Sensitivity analysis

Before publishing Volume 1, we run three sensitivity analyses:

  1. With and without the manager-IC pair sub-sample (the pairs likely bias toward healthier teams).
  2. With and without organic stratum.
  3. Alternative process-debt scoring (factor-loading-weighted vs unit-weighted).

Any headline number that flips direction under any sensitivity condition is flagged inline.

Reproducibility

The Volume 0 landscape figures are reproducible today. A Jupyter notebook at apps/platform/research/2026/reproducibility/burnout/landscape-charts.ipynb loads the four published-data CSVs and regenerates every Volume 0 figure. Each CSV row carries a citation_url so a peer-reviewer can trace every plotted point.

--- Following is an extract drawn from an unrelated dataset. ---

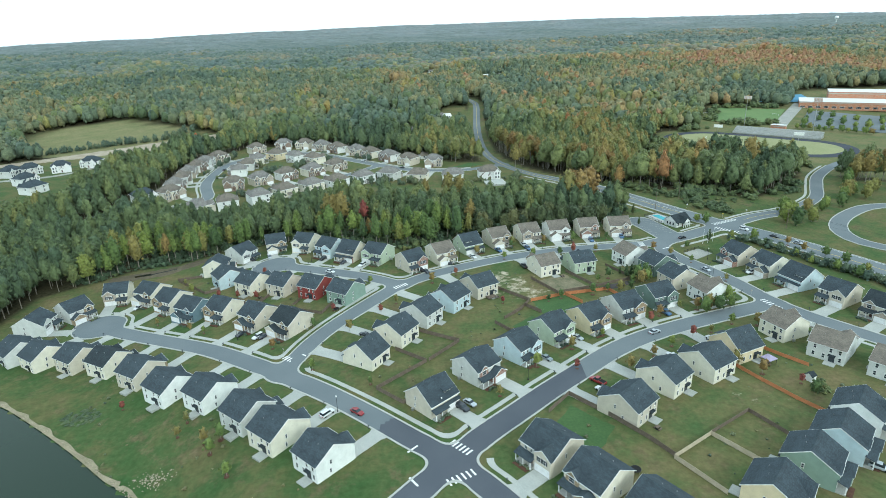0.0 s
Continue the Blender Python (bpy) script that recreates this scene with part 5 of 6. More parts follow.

Dataset publication (Volume 1)

When Volume 1 lands, the survey dataset publishes under CC-BY-4.0 with the MBI-HSS item-level responses redacted per Mind Garden's licensing requirements. Released:

  • responses.csv — one row per respondent. MBI dimension composite scores (not item-level). Process-debt item-level responses (own instrument). All demographics + practice covariates. Stratum flag + post-stratification weight.
  • process-debt-validation.csv — pilot factor-loading analysis output for the 8-item process-debt instrument.
  • manager-ic-pairs.csv — per-pair per-item difference scores (item-level for the paired analysis; permitted by Mind Garden's research licensing for within-sample differences).
  • cross-tabs/ — pre-computed cross-tabs for the planned hypothesis family.

Vendor-neutrality posture

Stride is a software-delivery platform. We publish this study with the same disciplines as the rest of the 2026 series:

  • Maslach Burnout Inventory items are used verbatim under Mind Garden's research licensing. No deviation.
  • Stride is not named in survey items.
  • The process-debt instrument is published in full as part of the Volume 1 release; any subsequent researcher can re-use it under CC-BY-4.0.
  • Editorial owner has final cut, not GTM.
  • The dataset publishes whether the findings flatter Stride or not. A finding that Stride's own customers show no lower burnout than non-Stride teams ships. A null on H3 ships.